An ambitious young art dealer stumbles across an abandoned kirk in rural Inverness-shire and determines to transform it into an art gallery. This he does, on a shoestring, and then he sets out across Scotland to track down those with the most talent to exhibit. In fresh, surreal prose he conjures an almost lost world of eccentrics and artistic endeavour, adapting with ingenuity to new times.

Charles Elton, Cimino: The Deer Hunter, Heaven’s Gate and the Price of a Vision (Abrams Press)

In this gripping first biography of Michael Cimino, Charles Elton offers a revisionist history of the director famed for putting the legendary Hollywood United Artists studio out of business with the epic failure of Heaven’s Gate, after his triumphant success with The Deer Hunter. This is a story of the making of art, the business of Hollywood, and the costs of ambition, both financial and personal.

Matt Rowland Hill, Original Sins: A Memoir (Chatto & Windus)

This propulsive memoir of addiction and recovery breaks all the moulds of confessional writing with its sheer astringency.
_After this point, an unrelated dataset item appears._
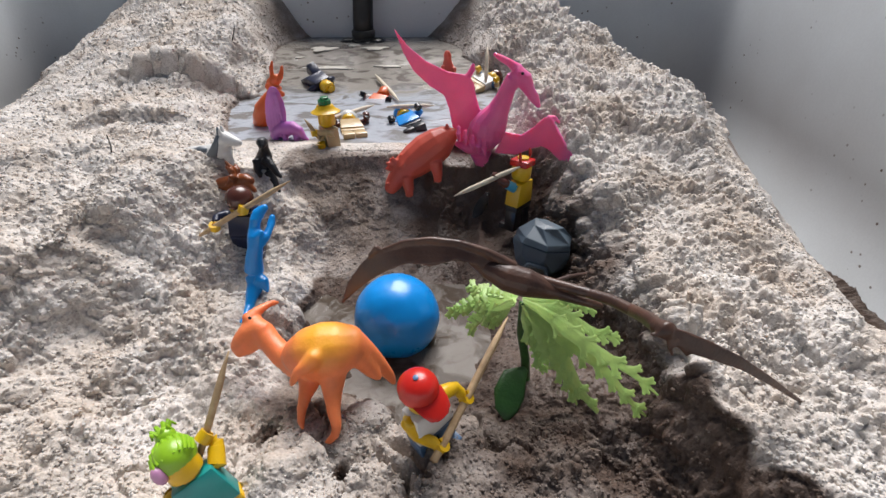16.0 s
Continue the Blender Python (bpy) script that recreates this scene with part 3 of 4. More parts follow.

Its brutal retelling of a blood-and-thunder childhood in an evangelical household and a subsequent decade lost to alcohol and Class A drugs offsets the horror with a wild, brilliant humour that leaves us longing for more.

Katherine Rundell, Super-Infinite: The Transformations of John Donne (Faber & Faber)

John Donne was the great poet of desire, death and God, and Katherine Rundell’s muscular, red-blooded life is a passionate book about a passionate man. His life was indeed a series of transformations: rake, lawyer, lover, jailbird, husband, failed diplomat, Dean of St Paul’s. Rundell’s bracing plunge into Donne’s world and the riches of his language is unforgettable.

Harry Sidebottom, The Mad Emperor: Heliogabalus and the Decadence of Rome (Oneworld Publications)

In AD 218 a 14-year-old Syrian boy was proclaimed Emperor of Rome after victory in battle; for the next four years he was to prove himself the worst emperor of all. Heliogabalus threw all conventions to the winds, humiliating the Senators, flirting with the lower orders and marrying a vestal virgin – twice. History has never been more entertaining than in this lively, witty account of his life and times.

Osman Yousefzada, The Go-Between: A Portrait of Growing Up Between Different Worlds (Canongate Books)

A coming-of-age story set in Birmingham in the ’80s and ’90s, The Go-Between opens a window on a devout, patriarchal Pakistani community in the middle of the city’s red-light district. By turns humorous, melancholy and harrowing, this account of competing models of masculinity, female erasure and friendship takes us from Birmingham to Pakistan and back to the London of Osman’s teenage years.

The judges

Judging the prize were: Alan Samson, a former Chairman and Non-Fiction Publisher of Weidenfeld & Nicolson, and the publisher of numerous celebrated biographies and memoirs; Lucy Scholes, a Senior Editor at McNally Editions, a series of paperbacks devoted to hidden gems, and author of ‘Re-Covered’, a column for the Paris Review about forgotten books and their authors; and Anne Sebba, the prize-winning author of eleven books, mostly biographies of iconic women including Mother Teresa, Laura Ashley, Wallis Simpson, Jennie Churchill and Ethel Rosenberg.

The prize will be awarded on Tuesday 14 March with a drinks reception at Maggs Bros., Bedford Square, London.